## PROMPT
Reproduce the listing below exactly. Pictures do not belong in the copy.

## SUPPLIED MATERIAL
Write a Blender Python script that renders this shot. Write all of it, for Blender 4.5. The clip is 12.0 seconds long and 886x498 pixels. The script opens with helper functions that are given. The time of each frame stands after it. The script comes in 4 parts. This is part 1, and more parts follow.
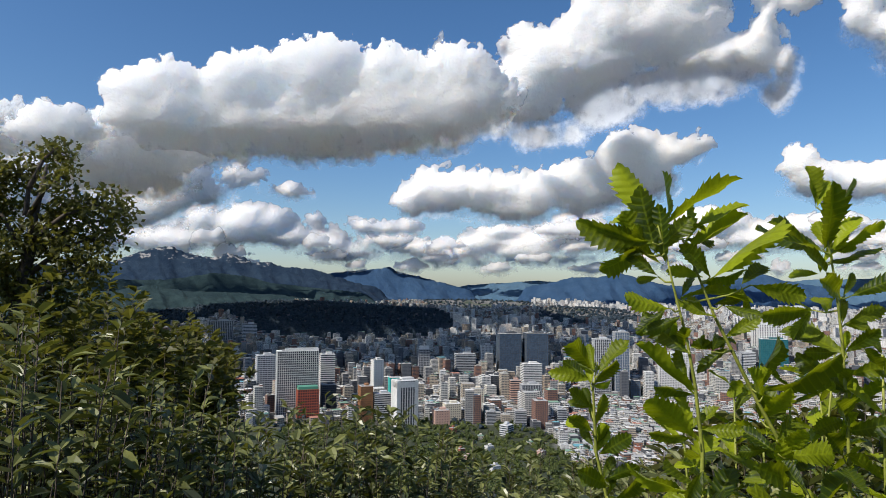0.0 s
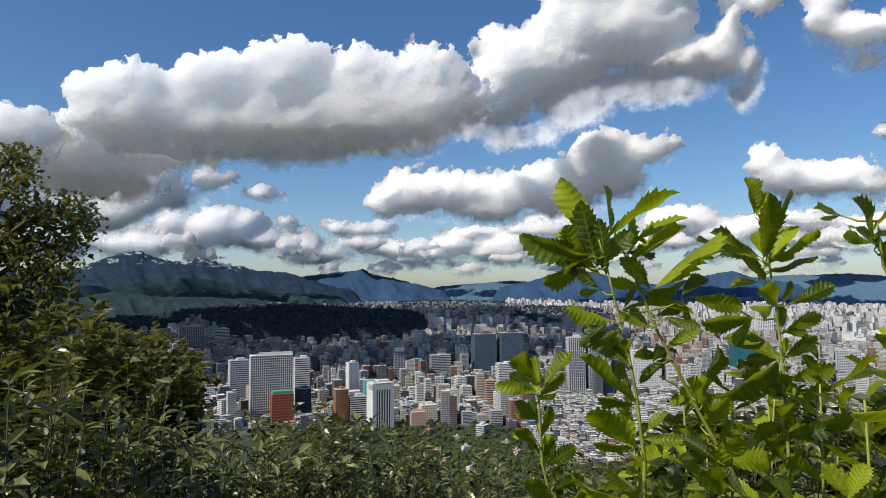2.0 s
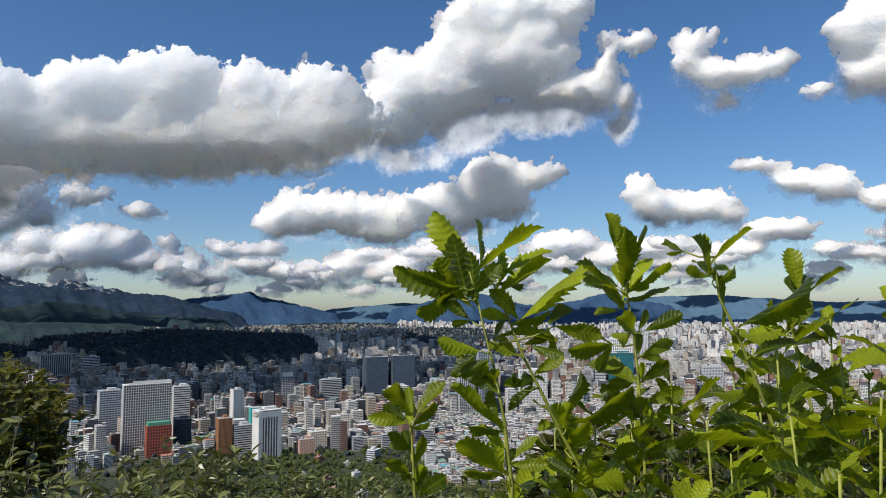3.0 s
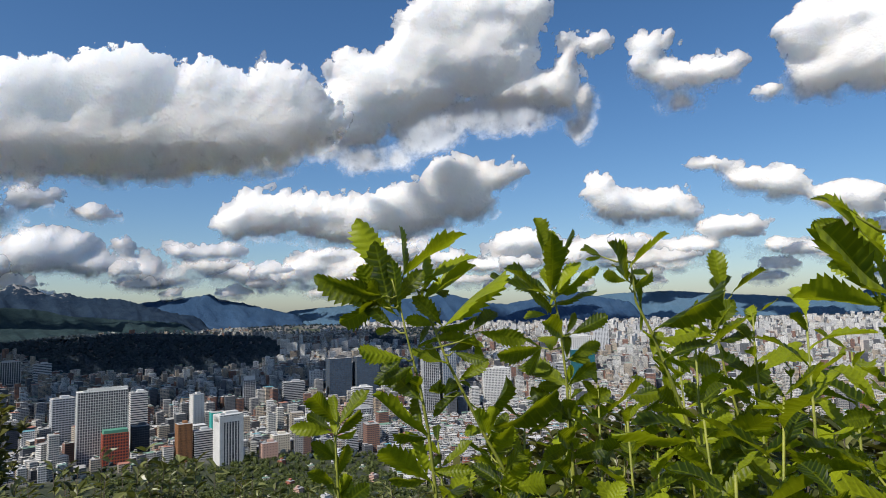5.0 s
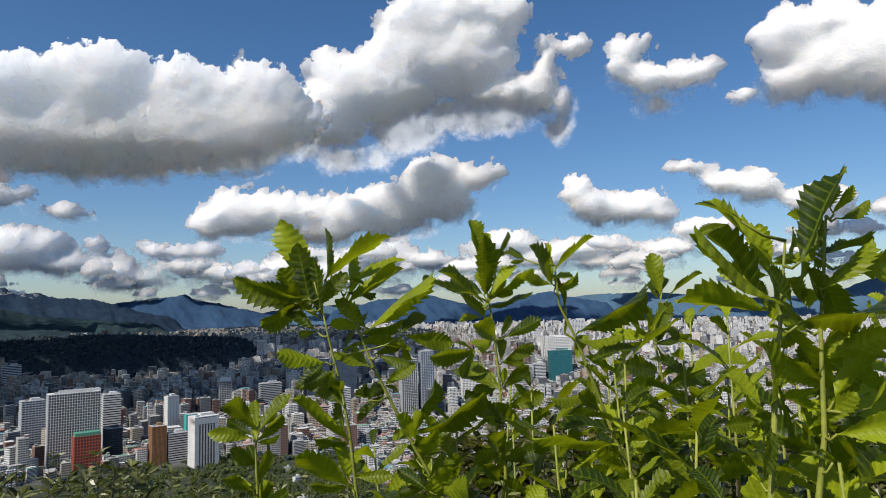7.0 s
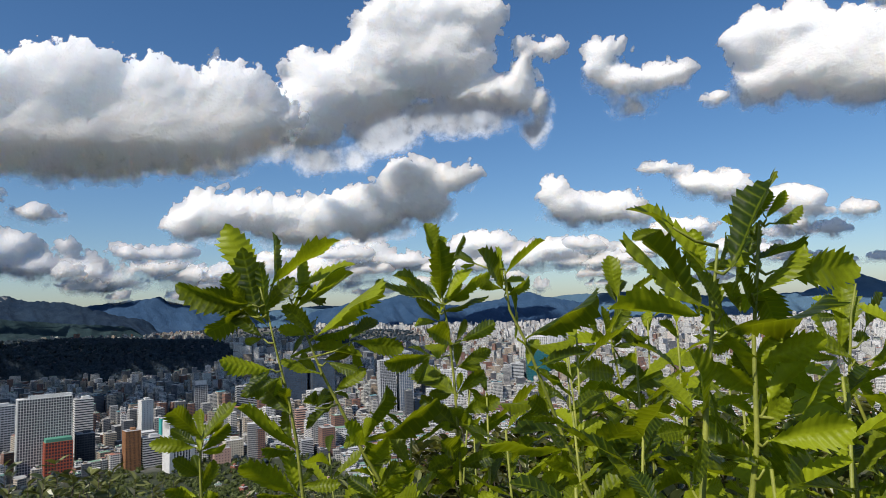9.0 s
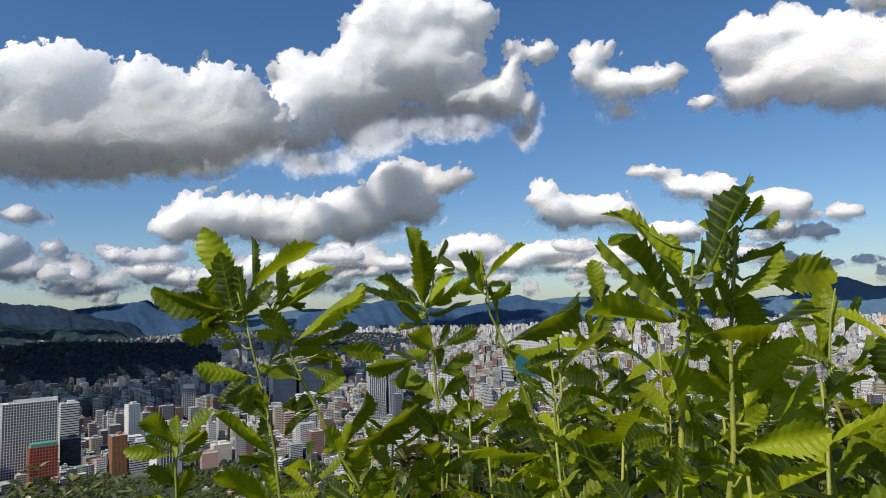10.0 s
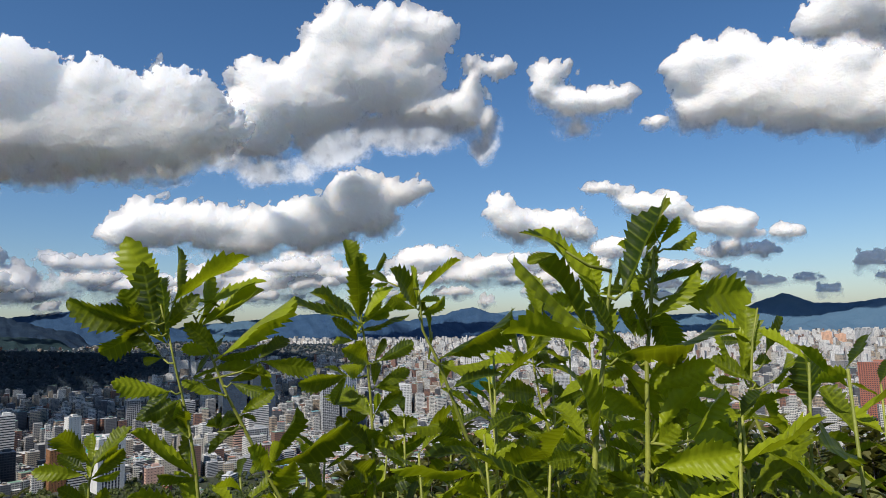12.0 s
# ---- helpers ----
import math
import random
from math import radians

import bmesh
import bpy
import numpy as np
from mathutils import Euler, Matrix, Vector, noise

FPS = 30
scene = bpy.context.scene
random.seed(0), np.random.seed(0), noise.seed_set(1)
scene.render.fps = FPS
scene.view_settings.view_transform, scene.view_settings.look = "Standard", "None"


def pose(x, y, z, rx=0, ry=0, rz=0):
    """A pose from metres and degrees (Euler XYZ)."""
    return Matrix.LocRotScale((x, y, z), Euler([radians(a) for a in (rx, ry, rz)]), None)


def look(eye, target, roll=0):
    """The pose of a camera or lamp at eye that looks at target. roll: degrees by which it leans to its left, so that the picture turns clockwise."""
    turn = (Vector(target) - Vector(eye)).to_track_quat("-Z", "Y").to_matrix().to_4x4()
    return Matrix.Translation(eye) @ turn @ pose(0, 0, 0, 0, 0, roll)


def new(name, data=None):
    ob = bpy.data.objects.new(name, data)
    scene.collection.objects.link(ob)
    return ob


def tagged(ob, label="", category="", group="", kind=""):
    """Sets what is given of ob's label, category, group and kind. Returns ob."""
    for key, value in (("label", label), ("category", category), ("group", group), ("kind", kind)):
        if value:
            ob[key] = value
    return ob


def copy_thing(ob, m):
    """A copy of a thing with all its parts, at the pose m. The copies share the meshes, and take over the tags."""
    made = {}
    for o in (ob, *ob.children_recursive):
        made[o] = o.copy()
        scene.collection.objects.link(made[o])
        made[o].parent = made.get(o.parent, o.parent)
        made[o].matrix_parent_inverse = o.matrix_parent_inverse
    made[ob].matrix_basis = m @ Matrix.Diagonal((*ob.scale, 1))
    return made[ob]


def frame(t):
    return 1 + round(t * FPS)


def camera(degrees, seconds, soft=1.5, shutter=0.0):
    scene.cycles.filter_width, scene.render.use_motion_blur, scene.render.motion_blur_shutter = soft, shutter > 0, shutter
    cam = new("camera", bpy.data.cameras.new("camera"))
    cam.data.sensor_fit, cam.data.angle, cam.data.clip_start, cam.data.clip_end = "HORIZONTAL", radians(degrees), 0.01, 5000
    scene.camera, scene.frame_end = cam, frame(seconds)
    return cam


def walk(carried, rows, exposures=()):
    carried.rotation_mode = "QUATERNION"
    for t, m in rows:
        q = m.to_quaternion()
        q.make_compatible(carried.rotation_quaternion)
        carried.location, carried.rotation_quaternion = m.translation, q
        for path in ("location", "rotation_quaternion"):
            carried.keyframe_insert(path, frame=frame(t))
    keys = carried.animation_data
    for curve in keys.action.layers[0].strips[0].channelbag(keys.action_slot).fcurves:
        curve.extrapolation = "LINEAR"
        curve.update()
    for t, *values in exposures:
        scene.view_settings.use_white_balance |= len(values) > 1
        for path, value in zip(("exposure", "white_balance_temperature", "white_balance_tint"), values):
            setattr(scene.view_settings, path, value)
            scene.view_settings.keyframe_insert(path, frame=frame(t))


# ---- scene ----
cam = camera(69.2, 12.0, soft=0.9)
PATH = [
    (0.0, 0.000, 0.000, 0.000, 0.20, 3.65, -0.60), (0.5, 0.003, 0.004, 0.000, 0.79, 3.07, -0.23),
    (1.0, 0.008, 0.006, 0.002, 0.21, 1.96, -0.02), (1.5, 0.020, 0.001, 0.009, 0.27, 2.74, 0.47),
    (2.0, 0.044, -0.008, 0.022, -2.07, 3.76, 0.30), (2.5, 0.059, -0.017, 0.035, -6.88, 5.48, 1.27),
    (3.0, 0.071, -0.022, 0.036, -11.65, 5.65, 0.73), (3.5, 0.079, -0.024, 0.037, -13.04, 5.60, 0.86),
    (5.5, 0.157, -0.041, 0.048, -15.36, 5.55, 1.71), (6.0, 0.180, -0.045, 0.048, -15.72, 5.56, 1.62),
    (6.5, 0.200, -0.050, 0.048, -16.22, 5.57, 1.44), (7.0, 0.218, -0.050, 0.048, -16.79, 5.56, 1.60),
    (9.0, 0.264, -0.051, 0.053, -18.72, 5.58, 1.96), (9.5, 0.272, -0.049, 0.054, -19.11, 5.68, 2.05),
    (10.0, 0.280, -0.048, 0.055, -19.64, 5.83, 1.99), (10.5, 0.289, -0.047, 0.057, -20.34, 6.03, 1.86),
    (11.0, 0.298, -0.047, 0.057, -21.26, 6.28, 1.66), (11.5, 0.306, -0.049, 0.058, -22.36, 6.51, 1.53),
    (12.0, 0.316, -0.052, 0.059, -23.57, 6.77, 1.45),
]
walk(cam, [(t, pose(x, y, z, 90 + p, r, yaw)) for t, x, y, z, yaw, p, r in PATH], exposures=[(0.0, 0.22), (2.5, 0.14), (12.0, 0.07)])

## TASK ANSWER
Write a Blender Python script that renders this shot. Write all of it, for Blender 4.5. The clip is 12.0 seconds long and 886x498 pixels. The script opens with helper functions that are given. The time of each frame stands after it. The script comes in 4 parts. This is part 1, and more parts follow.
0.0 s
2.0 s
3.0 s
5.0 s
7.0 s
9.0 s
10.0 s
12.0 s
# ---- helpers ----
import math
import random
from math import radians

import bmesh
import bpy
import numpy as np
from mathutils import Euler, Matrix, Vector, noise

FPS = 30
scene = bpy.context.scene
random.seed(0), np.random.seed(0), noise.seed_set(1)
scene.render.fps = FPS
scene.view_settings.view_transform, scene.view_settings.look = "Standard", "None"


def pose(x, y, z, rx=0, ry=0, rz=0):
    """A pose from metres and degrees (Euler XYZ)."""
    return Matrix.LocRotScale((x, y, z), Euler([radians(a) for a in (rx, ry, rz)]), None)


def look(eye, target, roll=0):
    """The pose of a camera or lamp at eye that looks at target. roll: degrees by which it leans to its left, so that the picture turns clockwise."""
    turn = (Vector(target) - Vector(eye)).to_track_quat("-Z", "Y").to_matrix().to_4x4()
    return Matrix.Translation(eye) @ turn @ pose(0, 0, 0, 0, 0, roll)


def new(name, data=None):
    ob = bpy.data.objects.new(name, data)
    scene.collection.objects.link(ob)
    return ob


def tagged(ob, label="", category="", group="", kind=""):
    """Sets what is given of ob's label, category, group and kind. Returns ob."""
    for key, value in (("label", label), ("category", category), ("group", group), ("kind", kind)):
        if value:
            ob[key] = value
    return ob


def copy_thing(ob, m):
    """A copy of a thing with all its parts, at the pose m. The copies share the meshes, and take over the tags."""
    made = {}
    for o in (ob, *ob.children_recursive):
        made[o] = o.copy()
        scene.collection.objects.link(made[o])
        made[o].parent = made.get(o.parent, o.parent)
        made[o].matrix_parent_inverse = o.matrix_parent_inverse
    made[ob].matrix_basis = m @ Matrix.Diagonal((*ob.scale, 1))
    return made[ob]


def frame(t):
    return 1 + round(t * FPS)


def camera(degrees, seconds, soft=1.5, shutter=0.0):
    scene.cycles.filter_width, scene.render.use_motion_blur, scene.render.motion_blur_shutter = soft, shutter > 0, shutter
    cam = new("camera", bpy.data.cameras.new("camera"))
    cam.data.sensor_fit, cam.data.angle, cam.data.clip_start, cam.data.clip_end = "HORIZONTAL", radians(degrees), 0.01, 5000
    scene.camera, scene.frame_end = cam, frame(seconds)
    return cam


def walk(carried, rows, exposures=()):
    carried.rotation_mode = "QUATERNION"
    for t, m in rows:
        q = m.to_quaternion()
        q.make_compatible(carried.rotation_quaternion)
        carried.location, carried.rotation_quaternion = m.translation, q
        for path in ("location", "rotation_quaternion"):
            carried.keyframe_insert(path, frame=frame(t))
    keys = carried.animation_data
    for curve in keys.action.layers[0].strips[0].channelbag(keys.action_slot).fcurves:
        curve.extrapolation = "LINEAR"
        curve.update()
    for t, *values in exposures:
        scene.view_settings.use_white_balance |= len(values) > 1
        for path, value in zip(("exposure", "white_balance_temperature", "white_balance_tint"), values):
            setattr(scene.view_settings, path, value)
            scene.view_settings.keyframe_insert(path, frame=frame(t))


# ---- scene ----
cam = camera(69.2, 12.0, soft=0.9)
PATH = [
    (0.0, 0.000, 0.000, 0.000, 0.20, 3.65, -0.60), (0.5, 0.003, 0.004, 0.000, 0.79, 3.07, -0.23),
    (1.0, 0.008, 0.006, 0.002, 0.21, 1.96, -0.02), (1.5, 0.020, 0.001, 0.009, 0.27, 2.74, 0.47),
    (2.0, 0.044, -0.008, 0.022, -2.07, 3.76, 0.30), (2.5, 0.059, -0.017, 0.035, -6.88, 5.48, 1.27),
    (3.0, 0.071, -0.022, 0.036, -11.65, 5.65, 0.73), (3.5, 0.079, -0.024, 0.037, -13.04, 5.60, 0.86),
    (5.5, 0.157, -0.041, 0.048, -15.36, 5.55, 1.71), (6.0, 0.180, -0.045, 0.048, -15.72, 5.56, 1.62),
    (6.5, 0.200, -0.050, 0.048, -16.22, 5.57, 1.44), (7.0, 0.218, -0.050, 0.048, -16.79, 5.56, 1.60),
    (9.0, 0.264, -0.051, 0.053, -18.72, 5.58, 1.96), (9.5, 0.272, -0.049, 0.054, -19.11, 5.68, 2.05),
    (10.0, 0.280, -0.048, 0.055, -19.64, 5.83, 1.99), (10.5, 0.289, -0.047, 0.057, -20.34, 6.03, 1.86),
    (11.0, 0.298, -0.047, 0.057, -21.26, 6.28, 1.66), (11.5, 0.306, -0.049, 0.058, -22.36, 6.51, 1.53),
    (12.0, 0.316, -0.052, 0.059, -23.57, 6.77, 1.45),
]
walk(cam, [(t, pose(x, y, z, 90 + p, r, yaw)) for t, x, y, z, yaw, p, r in PATH], exposures=[(0.0, 0.22), (2.5, 0.14), (12.0, 0.07)])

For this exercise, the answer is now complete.